Any bet requires two parties to the transaction. Historically, betting on sport has been controlled by constant and rigorous monitoring of those accepting bets, such as bookmakers, and the monitoring of the sports themselves. With more gambling and more diverse forms of betting, control becomes increasingly difficult. Internet betting, with the ability to make contact with huge numbers of inexperienced punters, makes the possibilities for foul play virtually limitless. No longer will those seeking to gain an unfair advantage be betting against professionals such as bookmakers and casino operators who have the knowledge and ability to detect misdoing; they will be betting against members of the public who will be considerably more gullible and will rarely have the resources to retaliate if they have been taken advantage of. Taking advantage when betting on sport is easy and, unless large sums of money are involved, virtually undetectable. The noble Lord, Lord Faulkner, gave several examples, such as the number of cricketers wearing sunglasses.
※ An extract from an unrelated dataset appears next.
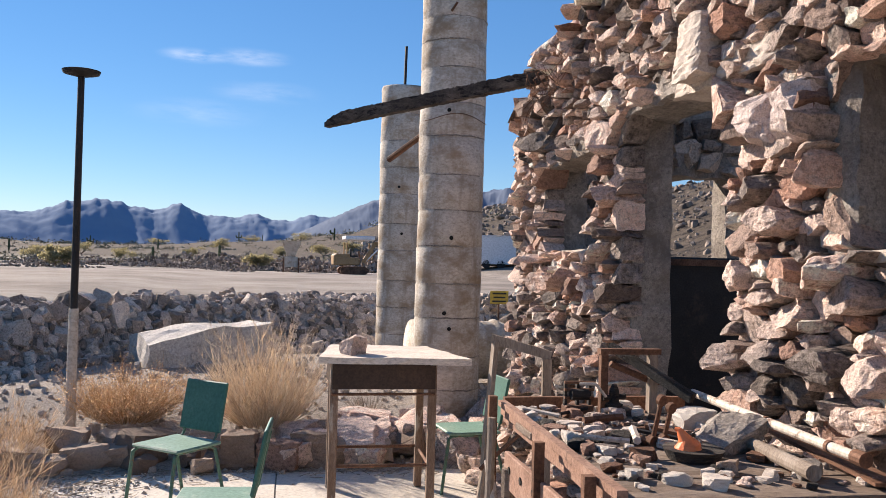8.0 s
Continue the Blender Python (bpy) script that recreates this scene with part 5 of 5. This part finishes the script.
wpipe = empty("painted_pipe", pose(0, 0, 0), "long pipe with peeling cream paint lying on the workbench", "pipe")
a, c = Vector((-0.43, 1.04, 1.18)), Vector((-0.40, 2.1, 1.20))
part("tube", tube_bm([a, c], 0.0155, 12), M_CREAM, wpipe)
part("coupling", tube_bm([a.lerp(c, -0.01), a.lerp(c, 0.035)], 0.022, 12), M_RUST, wpipe)
for f in (0.14, 0.47):
    part("ring", tube_bm([a.lerp(c, f), a.lerp(c, f + 0.014)], 0.0185, 12), M_RUST, wpipe)
handle = tagged(link("wooden_stake", tube_bm([(-0.54, 1.10, 1.13), (-0.49, 1.6, 1.128)], [0.024, 0.021], 12), M_WOOD), "thick round wooden stake lying on the workbench", "stake")
tagged(link("loose_board", plank_bm((-0.36, 1.02, 1.115), (-0.28, 1.8, 1.14), 0.012, 0.09, 4, 0.004, 14), M_RUST), "narrow rusty strip leaning on the workbench edge", "board")

shovel = tagged(link("iron_bar", plank_bm((-0.44, 2.02, 1.19), (-0.66, 2.33, 1.36), 0.035, 0.03, 5, 0.006, 15), M_CHAR), "dark iron bar leaning over the workbench", "bar")
pan = empty("rusty_pan", pose(-0.74, 1.42, DECK), "shallow rusty pan holding an orange plastic piece", "pan")
bm = bmesh.new()
tube(bm, [(0, 0, 0.0), (0, 0, 0.034), (0, 0, 0.030), (0, 0, 0.010)], [0.078, 0.096, 0.09, 0.07], 18)
part("bowl", bm, M_CHAR, pan)
bm = bmesh.new()
tube(bm, [(-0.02, 0, 0.02), (-0.02, 0, 0.045), (-0.03, 0.0, 0.062), (-0.045, 0.01, 0.09), (-0.055, 0.018, 0.092)], [0.045, 0.04, 0.022, 0.009, 0.005], 14)
part("funnel", bm, M_ORANGE, pan, "orange plastic funnel")
for x, y, h in ((-0.80, 1.60, 0.16), (-0.75, 1.62, 0.13)):
    e = empty("wrench", pose(x, y, DECK, 10, 6, 20), "rusty iron wrench standing among the scrap", "tool", "rusty tools")
    part("shank", boxes(((0, 0, h / 2), (0.017, 0.012, h)), bevel=0.003), M_RUST, e)
    part("jaw", tube_bm([(0, -0.008, h), (0, 0.008, h)], 0.019, 10), M_RUST, e)
    part("jaw", tube_bm([(0, -0.01, 0.02), (0, 0.01, 0.02)], 0.02, 10), M_RUST, e)


def on_bench(x, y, s, mat, label, k, flat=0.6, turn=0.0, name="stone", category="stone"):
    ob = tagged(new(name, rock_data(k, mat)), label, category, "scrap on the workbench")
    ob.matrix_world = Matrix.LocRotScale(Vector((x, y, DECK + s * flat * 0.42)), Euler((0.05, 0.04, turn)), Vector((s * 1.3, s, s * flat)))


M_PALEROCK = surface("white_quartz", [(0.25, (0.50, 0.43, 0.36)), (0.7, (0.72, 0.66, 0.58))], 30, 120, 0.8, 0.5, 0.006)
M_GREYROCK = surface("grey_speckled_rock", [(0.25, (0.17, 0.145, 0.12)), (0.75, (0.38, 0.33, 0.28))], 30, 120, 0.8, 0.5, 0.006)
on_bench(-0.50, 1.90, 0.105, M_PALEROCK, "white quartz lump lying on the workbench", 5, 0.75)
bm = rock_mesh(771, 7, 0.30, fine=3)
for v in bm.verts:
    v.co = Vector((v.co.x * 0.24, v.co.y * 0.17, v.co.z * 0.115))
    v.co += noise.noise_vector(v.co * 14) * 0.007 + noise.noise_vector(v.co * 40) * 0.003
ob = tagged(link("stone", bm, M_GREYROCK), "large jagged grey speckled rock lying on the workbench", "stone")
ob.matrix_world = pose(-0.55, 1.58, DECK + 0.045, 4, -6, 20)
on_bench(-0.50, 1.18, 0.06, M_GREYROCK, "small grey rock on the workbench", 14, 0.8)
rnd = random.Random(14)
for i in range(330):
    x, y = -1.08 + 0.70 * rnd.random() ** 1.2, 1.05 + 1.28 * rnd.random() ** 0.75
    mat = rnd.choice((M_STONE, M_PALEROCK, M_PALEROCK, M_PALE, M_OLDRUST, M_RUST, M_CHAR, M_BRICK, M_BOARD))
    if abs(x + 0.74) < 0.15 and abs(y - 1.42) < 0.15:
        continue
    on_bench(x, y, rnd.choice((0.014, 0.018, 0.022, 0.03, 0.045)) * rnd.uniform(0.8, 1.3), mat, "small lump of rock or rusty scrap on the workbench", rnd.randrange(48), rnd.uniform(0.4, 0.8), rnd.uniform(0, 6), "scrap_piece", "scrap")
for i in range(10):
    x, y, a = rnd.uniform(-1.0, -0.6), rnd.uniform(1.5, 2.3), rnd.uniform(0, 3.1)
    tagged(link("scrap_rod", tube_bm([(x, y, DECK + 0.02), (x + 0.16 * math.cos(a), y + 0.16 * math.sin(a), DECK + 0.03)], rnd.uniform(0.006, 0.014), 6), rnd.choice((M_RUST, M_CREAM, M_BLACK))), "short rusty rod lying among scrap on the workbench", "scrap", "scrap on the workbench")

# small rusted machine at the back of the bench
mach = empty("rusted_machine", pose(-0.84, 2.21, DECK) @ Matrix.Scale(0.72, 4), "small rusted machine frame with a pale lever on the workbench", "machine")
part("base", boxes(((0, 0, 0.025), (0.16, 0.09, 0.05)), bevel=0.006), M_RUST, mach)
for sx in (-0.07, 0.0, 0.07):
    part("post", boxes(((sx, 0.01, 0.10), (0.016, 0.03, 0.16))), M_CHAR, mach)
for zz in (0.09, 0.135, 0.175):
    part("bar", boxes(((0.005, -0.005, zz), (0.17, 0.022, 0.014))), M_RUST, mach)
part("drum", tube_bm([(-0.05, -0.03, 0.11), (0.05, -0.03, 0.11)], 0.03, 12), M_CHAR, mach)
part("lever", tube_bm([(0.0, -0.03, 0.17), (0.09, -0.04, 0.17), (0.15, -0.04, 0.10)], 0.009, 8), M_CREAM, mach)
fig = empty("iron_fitting", pose(-0.69, 2.2, DECK) @ Matrix.Scale(0.8, 4), "black iron valve fitting standing on the workbench", "fitting", "rusty tools")
part("body", tube_bm([(0, 0, 0), (0, 0, 0.05), (0, 0, 0.06), (0, 0, 0.12), (0, 0, 0.15)], [0.05, 0.045, 0.026, 0.024, 0.012], 12), M_CHAR, fig)
part("arm", tube_bm([(-0.06, 0, 0.08), (0.06, 0, 0.09)], 0.014, 8), M_CHAR, fig)

# wooden trestle beyond the bench
tr = empty("trestle", pose(0, 0, 0), "weathered wooden trestle frame standing behind the workbench", "trestle")
part("top_board", plank_bm((-0.66, 4.42, 1.20), (-0.28, 4.30, 1.10), 0.06, 0.03, 4, 0.006, 1), M_WOOD, tr)
part("leg", plank_bm((-0.72, 4.40, 0.0), (-0.63, 4.41, 1.18), 0.03, 0.06, 4, 0.006, 2), M_WOOD, tr)
part("leg", plank_bm((-0.30, 4.30, 0.0), (-0.31, 4.30, 1.08), 0.03, 0.06, 4, 0.006, 3), M_WOOD, tr)
part("brace", tube_bm([(-0.72, 4.38, 0.35), (-0.34, 4.22, 0.75)], 0.014, 6), M_RUST, tr)

# rock on the table
ob = tagged(new("stone", rock_data(9, M_STONE)), "fist-sized reddish rock standing on the table", "stone")
ob.matrix_world = Matrix.LocRotScale(Vector((-1.52, 4.85, 1.105)), Euler((0.1, 0.1, 0.7)), Vector((0.16, 0.13, 0.14)))

# ---------------------------------------------------------------- stones of the walls and the bank
def set_stones(wall, stones, kinds, seed, single):
    """Hangs the stones on their wall, those of each kind by chance; the first by weight are parts, the rest one mesh of stuff for each kind."""
    r = random.Random(seed)
    rest = {}
    for i, (vs, fs, w) in enumerate(sorted(stones, key=lambda q: q[2])):
        mat = r.choices([k for k, _ in kinds], [k for _, k in kinds])[0]
        if i < single:
            me = bpy.data.meshes.new("stone")
            me.from_pydata([v[:] for v in vs], [], fs)
            me.materials.append(mat)
            new("stone", me).parent = wall
            continue
        av, af = rest.setdefault(mat.name, ([], []))
        base = len(av)
        av += [v[:] for v in vs]
        af += [(a + base, b + base, c + base) for a, b, c in fs]
    for name, (av, af) in rest.items():
        me = bpy.data.meshes.new("rubble_facing")
        me.from_pydata(av, [], af)
        me.materials.append(bpy.data.materials[name])
        ob = new("rubble_facing", me)
        ob.parent = wall
        tagged(ob, "", "", "", "stuff")


set_stones(wall_west, west_stones, ((M_STONE, 0.74), (M_DARKSTONE, 0.20), (M_REDSTONE, 0.06)), 81, 300)
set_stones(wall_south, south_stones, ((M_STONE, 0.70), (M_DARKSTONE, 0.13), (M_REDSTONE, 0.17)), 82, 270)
rock_pile(wall_north, north_stones, M_STONE_IN, single=0, rest="rubble_facing")
rock_pile(bank, bank_rocks, M_BANK, rest="rubble")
One step that has not been mentioned would make a significant difference: curtailing severely online betting. This could be achieved by forbidding the use of credit cards to pay for internet gambling. There would be ways around this, but, generally speaking, only seasoned gamblers would bother. If the ability to contact other gamblers on a large scale is limited by pushing the public towards gambling on sport through licensed operators, then policing the sport becomes considerably easier. The limited number of licence holders would make it easier to monitor one side of the betting transaction; the other half of the transaction would be monitored by the licence holders by looking at and adjusting the odds of the bets placed with them on a minute-by-minute basis to protect themselves from being stung. That would be a rapid and flexible method of detecting wrongdoing.

As well as the many good ideas in this excellent report, I suggest that preventing rogues getting instant contact with large numbers of inexperienced and gullible gamblers would be the single most effective way of limiting corruption on sports betting.